- To be done -
Your task is to transcribe all of the data below exactly, omitting the images.
··· Input ···
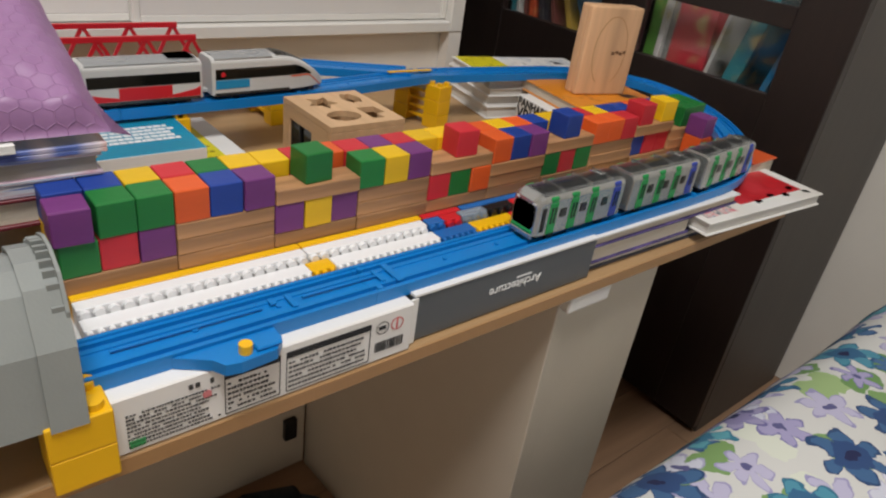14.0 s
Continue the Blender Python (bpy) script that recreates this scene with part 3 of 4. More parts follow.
C_COMIC = pattern_mat("cover_comic", ["30508C", "DAD6CE", "C8506A", "DAD6CE", "2A3450", "DAD6CE", "B03A40"], 85, 0.35)
cb = book("comic_book", -0.334, -0.224, 0.728, 0.978, 0.5535, 0.5700, C_WHITE, "thick red and white comic book jutting over the desk edge", "x0", M_PAGESW, rz=-4)
part("cover_panel", B(-0.030, 0.034, -0.035, 0.105, 0.0162, 0.0166), pattern_mat("panel_red", ["C8242C", "B81E28", "C8303A"], 30, 0.35), cb, "red printed panel", local=True)
part("cover_picture", B(0.004, 0.044, -0.115, -0.055, 0.0162, 0.0166), C_COMIC, cb, "small coloured cartoon print", local=True)
rc = random.Random(21)
for cx, cy, col in ((0.036, 0.000, "30343C"), (0.030, 0.035, "7A8A2A"), (0.036, 0.062, "8A3A34"), (0.024, 0.090, "7A8A2A"), (0.040, 0.105, "2A6A3C")):
    bm = bmesh.new()
    ring = [bm.verts.new((cx + 0.0065 * rc.uniform(0.4, 1.0) * math.cos(a), cy + 0.010 * rc.uniform(0.4, 1.0) * math.sin(a), 0.0168)) for a in [2 * math.pi * i / 11 for i in range(11)]]
    bm.faces.new(ring)
    bmesh.ops.solidify(bm, geom=bm.faces, thickness=0.0003)
    part("cover_mark", bm, mat("mark_print", col, 0.4, var=0.4, scale=160), cb, local=True)
book("storage_book", -0.43, -0.300, 0.935, 1.0, DK + 0.0005, 0.585, pattern_mat("cover_orange", ["D2582A", "D2582A", "C24A22"], 12, 0.4), "thick book with an orange cover beside the track", "x0", M_PAGES)
book("white_book", -0.425, -0.318, 0.820, 0.932, DK + 0.0005, 0.5828, C_WHITE, "white book lying inside the curve of the track", "x0", M_PAGESW)


# ---------------- wall of wooden blocks ----------------
C = 0.025
XF, YB, ZB = -0.341, 0.095, 0.600
cube_mesh = {}


def cube_data(colour):
    if colour not in cube_mesh:
        cube_mesh[colour] = mesh_of("wooden_cube", B(-C / 2 + 0.0003, C / 2 - 0.0003, -C / 2 + 0.0003, C / 2 - 0.0003, 0, C, bevel=0.0011, seg=2), CUBE[colour])
    return cube_mesh[colour]


jr = random.Random(11)


def cube(colour, x, y, z, rz=None):
    o = new("wooden_cube", cube_data(colour))
    o.matrix_world = pose(x + jr.uniform(-0.0006, 0.0006), y, z, 0, 0, jr.uniform(-1.6, 1.6) if rz is None else rz)
    return tagged(o, colour + " painted wooden cube in the block wall", "toy block", "coloured wooden cubes")


plank_mesh = mesh_of("wooden_plank", B(-C / 2 + 0.0002, C / 2 - 0.0002, -1.5 * C + 0.0004, 1.5 * C - 0.0004, 0, C / 2, bevel=0.0009, seg=2), M_PLANK)


def plank(x, y, z):
    o = new("wooden_plank", plank_mesh)
    o.matrix_world = pose(x + jr.uniform(-0.0008, 0.0008), y, z, 0, 0, jr.uniform(-0.6, 0.6))
    return tagged(o, "plain natural wood plank in the block wall", "toy block", "natural wooden planks")


xf, xb = XF - C / 2, XF - 1.5 * C
G = 3 * C
LOW = {0: ("green", "red", "purple"), 2: ("purple", "yellow", "purple"), 4: ("red", "green", "orange"), 6: ("green", "red", "green"), 8: ("blue", "red", "red")}
TOP = {0: ("purple", "green", "green"), 1: ("orange", "blue", "purple"), 3: ("green", "yellow", "purple"), 5: ("orange", "blue", "purple"), 7: ("orange", "orange", "red")}
LONE = {2: [("green", 0.282)], 4: [("red", 0.437)], 6: [("blue", 0.583)], 8: [("red", 0.713), ("yellow", 0.757)]}
BACK = ["blue", "blue", "yellow", "red", "green", "yellow", "yellow", "red", "orange", "red", "purple", "red", "yellow", "yellow", "purple", "orange", "yellow", "orange",
        "blue", "yellow", "yellow", "red", "yellow", "blue", "blue", "orange", "red", "blue", "green", "green"]
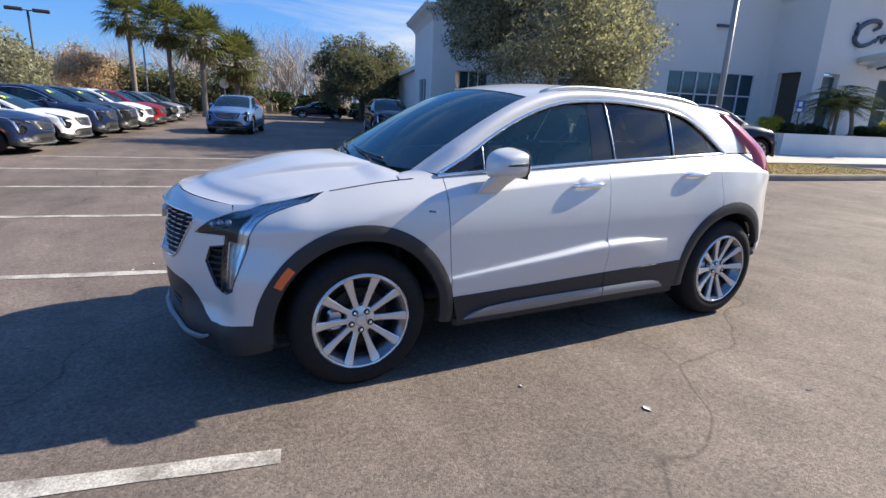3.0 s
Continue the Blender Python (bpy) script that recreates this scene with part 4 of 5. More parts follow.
def mirror_of(car, s, coat):
    """A boxy door mirror: rounded cap, dark rim behind, wedge foot, slim indicator."""
    m = Matrix.Translation((-.60, s * .968, 1.158)) @ Matrix.Rotation(radians(-8 * s), 4, "Z")
    sh = Shape()

    def cap(u, v):
        w, h = 2 * math.pi * u, math.pi * (v - .5)
        ce = lambda q, e: math.copysign(abs(q) ** e, q)
        x, y, z = ce(math.cos(h), .42) * ce(math.cos(w), .62), ce(math.cos(h), .42) * ce(math.sin(w), .55), ce(math.sin(h), .55)
        nose = max(0.0, -x)
        x = x * (.150 if x < 0 else .045) * (1 - .05 * z)
        y = y * .090
        k = 1 - .22 * nose ** 2
        return m @ Vector((x + .03 + y * s * .10, y * (1 - .10 * nose), z * .076 * k * (1 - .16 * y * s / .090) + .012 - .010 * nose))
    sh.sheet(cap, 44, 28)
    mo = part("mirror", sh, coat, car, "painted door mirror with a slim indicator", True)
    foot = Shape()
    rows = [(-.760, -.615, .890, .990, .034), (-.752, -.610, .905, 1.01, .038), (-.735, -.590, .926, 1.045, .045), (-.715, -.555, .950, 1.082, .052), (-.70, -.545, .962, 1.10, .055)]
    foot.sheet(lambda u, v: (lambda r: (r[0] + (r[1] - r[0]) * (.5 - .5 * math.copysign(abs(math.cos(2 * math.pi * v)) ** .7, math.cos(2 * math.pi * v))), s * (r[2] + r[4] * math.copysign(abs(math.sin(2 * math.pi * v)) ** .7, math.sin(2 * math.pi * v))), r[3] + .02 * math.sin(2 * math.pi * v)))(rows[min(4, int(round(u * 4)))]), 4, 20)
    part("mirror_foot", foot, coat, mo, "", True)
    part("mirror_plate", Shape().sheet(lambda u, v: m @ Vector((.0765 + .001 * u, (u - .5) * .145, (v - .5) * .135)), 2, 2), GLOSS_BLACK, mo)
    rim_pts = [m @ Vector((.066, .083 * math.copysign(abs(math.cos(w)) ** .55, math.cos(w)), .012 + .071 * math.copysign(abs(math.sin(w)) ** .55, math.sin(w)) * (1 - .14 * s * math.cos(w)))) for w in np.linspace(0, 2 * math.pi, 33)[:-1]]
    part("mirror_rim", Shape().tube(rim_pts, .010, 6, closed=True), GLOSS_BLACK, mo, "", True)
    for zz, rr, mt in ((.018, .0042, CHROME), (.009, .0050, GLOSS_BLACK)):
        part("indicator", Shape().tube([m @ Vector((-.075 + .125 * q, s * (.079 + .012 * q ** .6), zz + .003 * q)) for q in (0.0, .2, .45, .7, 1.0)], [.0015, rr, rr, rr, rr], 6), mt, mo, "", True)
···
- The completed task -
14.0 s
Continue the Blender Python (bpy) script that recreates this scene with part 3 of 4. More parts follow.
C_COMIC = pattern_mat("cover_comic", ["30508C", "DAD6CE", "C8506A", "DAD6CE", "2A3450", "DAD6CE", "B03A40"], 85, 0.35)
cb = book("comic_book", -0.334, -0.224, 0.728, 0.978, 0.5535, 0.5700, C_WHITE, "thick red and white comic book jutting over the desk edge", "x0", M_PAGESW, rz=-4)
part("cover_panel", B(-0.030, 0.034, -0.035, 0.105, 0.0162, 0.0166), pattern_mat("panel_red", ["C8242C", "B81E28", "C8303A"], 30, 0.35), cb, "red printed panel", local=True)
part("cover_picture", B(0.004, 0.044, -0.115, -0.055, 0.0162, 0.0166), C_COMIC, cb, "small coloured cartoon print", local=True)
rc = random.Random(21)
for cx, cy, col in ((0.036, 0.000, "30343C"), (0.030, 0.035, "7A8A2A"), (0.036, 0.062, "8A3A34"), (0.024, 0.090, "7A8A2A"), (0.040, 0.105, "2A6A3C")):
    bm = bmesh.new()
    ring = [bm.verts.new((cx + 0.0065 * rc.uniform(0.4, 1.0) * math.cos(a), cy + 0.010 * rc.uniform(0.4, 1.0) * math.sin(a), 0.0168)) for a in [2 * math.pi * i / 11 for i in range(11)]]
    bm.faces.new(ring)
    bmesh.ops.solidify(bm, geom=bm.faces, thickness=0.0003)
    part("cover_mark", bm, mat("mark_print", col, 0.4, var=0.4, scale=160), cb, local=True)
book("storage_book", -0.43, -0.300, 0.935, 1.0, DK + 0.0005, 0.585, pattern_mat("cover_orange", ["D2582A", "D2582A", "C24A22"], 12, 0.4), "thick book with an orange cover beside the track", "x0", M_PAGES)
book("white_book", -0.425, -0.318, 0.820, 0.932, DK + 0.0005, 0.5828, C_WHITE, "white book lying inside the curve of the track", "x0", M_PAGESW)


# ---------------- wall of wooden blocks ----------------
C = 0.025
XF, YB, ZB = -0.341, 0.095, 0.600
cube_mesh = {}


def cube_data(colour):
    if colour not in cube_mesh:
        cube_mesh[colour] = mesh_of("wooden_cube", B(-C / 2 + 0.0003, C / 2 - 0.0003, -C / 2 + 0.0003, C / 2 - 0.0003, 0, C, bevel=0.0011, seg=2), CUBE[colour])
    return cube_mesh[colour]


jr = random.Random(11)


def cube(colour, x, y, z, rz=None):
    o = new("wooden_cube", cube_data(colour))
    o.matrix_world = pose(x + jr.uniform(-0.0006, 0.0006), y, z, 0, 0, jr.uniform(-1.6, 1.6) if rz is None else rz)
    return tagged(o, colour + " painted wooden cube in the block wall", "toy block", "coloured wooden cubes")


plank_mesh = mesh_of("wooden_plank", B(-C / 2 + 0.0002, C / 2 - 0.0002, -1.5 * C + 0.0004, 1.5 * C - 0.0004, 0, C / 2, bevel=0.0009, seg=2), M_PLANK)


def plank(x, y, z):
    o = new("wooden_plank", plank_mesh)
    o.matrix_world = pose(x + jr.uniform(-0.0008, 0.0008), y, z, 0, 0, jr.uniform(-0.6, 0.6))
    return tagged(o, "plain natural wood plank in the block wall", "toy block", "natural wooden planks")


xf, xb = XF - C / 2, XF - 1.5 * C
G = 3 * C
LOW = {0: ("green", "red", "purple"), 2: ("purple", "yellow", "purple"), 4: ("red", "green", "orange"), 6: ("green", "red", "green"), 8: ("blue", "red", "red")}
TOP = {0: ("purple", "green", "green"), 1: ("orange", "blue", "purple"), 3: ("green", "yellow", "purple"), 5: ("orange", "blue", "purple"), 7: ("orange", "orange", "red")}
LONE = {2: [("green", 0.282)], 4: [("red", 0.437)], 6: [("blue", 0.583)], 8: [("red", 0.713), ("yellow", 0.757)]}
BACK = ["blue", "blue", "yellow", "red", "green", "yellow", "yellow", "red", "orange", "red", "purple", "red", "yellow", "yellow", "purple", "orange", "yellow", "orange",
        "blue", "yellow", "yellow", "red", "yellow", "blue", "blue", "orange", "red", "blue", "green", "green"]
3.0 s
Continue the Blender Python (bpy) script that recreates this scene with part 4 of 5. More parts follow.
def mirror_of(car, s, coat):
    """A boxy door mirror: rounded cap, dark rim behind, wedge foot, slim indicator."""
    m = Matrix.Translation((-.60, s * .968, 1.158)) @ Matrix.Rotation(radians(-8 * s), 4, "Z")
    sh = Shape()

    def cap(u, v):
        w, h = 2 * math.pi * u, math.pi * (v - .5)
        ce = lambda q, e: math.copysign(abs(q) ** e, q)
        x, y, z = ce(math.cos(h), .42) * ce(math.cos(w), .62), ce(math.cos(h), .42) * ce(math.sin(w), .55), ce(math.sin(h), .55)
        nose = max(0.0, -x)
        x = x * (.150 if x < 0 else .045) * (1 - .05 * z)
        y = y * .090
        k = 1 - .22 * nose ** 2
        return m @ Vector((x + .03 + y * s * .10, y * (1 - .10 * nose), z * .076 * k * (1 - .16 * y * s / .090) + .012 - .010 * nose))
    sh.sheet(cap, 44, 28)
    mo = part("mirror", sh, coat, car, "painted door mirror with a slim indicator", True)
    foot = Shape()
    rows = [(-.760, -.615, .890, .990, .034), (-.752, -.610, .905, 1.01, .038), (-.735, -.590, .926, 1.045, .045), (-.715, -.555, .950, 1.082, .052), (-.70, -.545, .962, 1.10, .055)]
    foot.sheet(lambda u, v: (lambda r: (r[0] + (r[1] - r[0]) * (.5 - .5 * math.copysign(abs(math.cos(2 * math.pi * v)) ** .7, math.cos(2 * math.pi * v))), s * (r[2] + r[4] * math.copysign(abs(math.sin(2 * math.pi * v)) ** .7, math.sin(2 * math.pi * v))), r[3] + .02 * math.sin(2 * math.pi * v)))(rows[min(4, int(round(u * 4)))]), 4, 20)
    part("mirror_foot", foot, coat, mo, "", True)
    part("mirror_plate", Shape().sheet(lambda u, v: m @ Vector((.0765 + .001 * u, (u - .5) * .145, (v - .5) * .135)), 2, 2), GLOSS_BLACK, mo)
    rim_pts = [m @ Vector((.066, .083 * math.copysign(abs(math.cos(w)) ** .55, math.cos(w)), .012 + .071 * math.copysign(abs(math.sin(w)) ** .55, math.sin(w)) * (1 - .14 * s * math.cos(w)))) for w in np.linspace(0, 2 * math.pi, 33)[:-1]]
    part("mirror_rim", Shape().tube(rim_pts, .010, 6, closed=True), GLOSS_BLACK, mo, "", True)
    for zz, rr, mt in ((.018, .0042, CHROME), (.009, .0050, GLOSS_BLACK)):
        part("indicator", Shape().tube([m @ Vector((-.075 + .125 * q, s * (.079 + .012 * q ** .6), zz + .003 * q)) for q in (0.0, .2, .45, .7, 1.0)], [.0015, rr, rr, rr, rr], 6), mt, mo, "", True)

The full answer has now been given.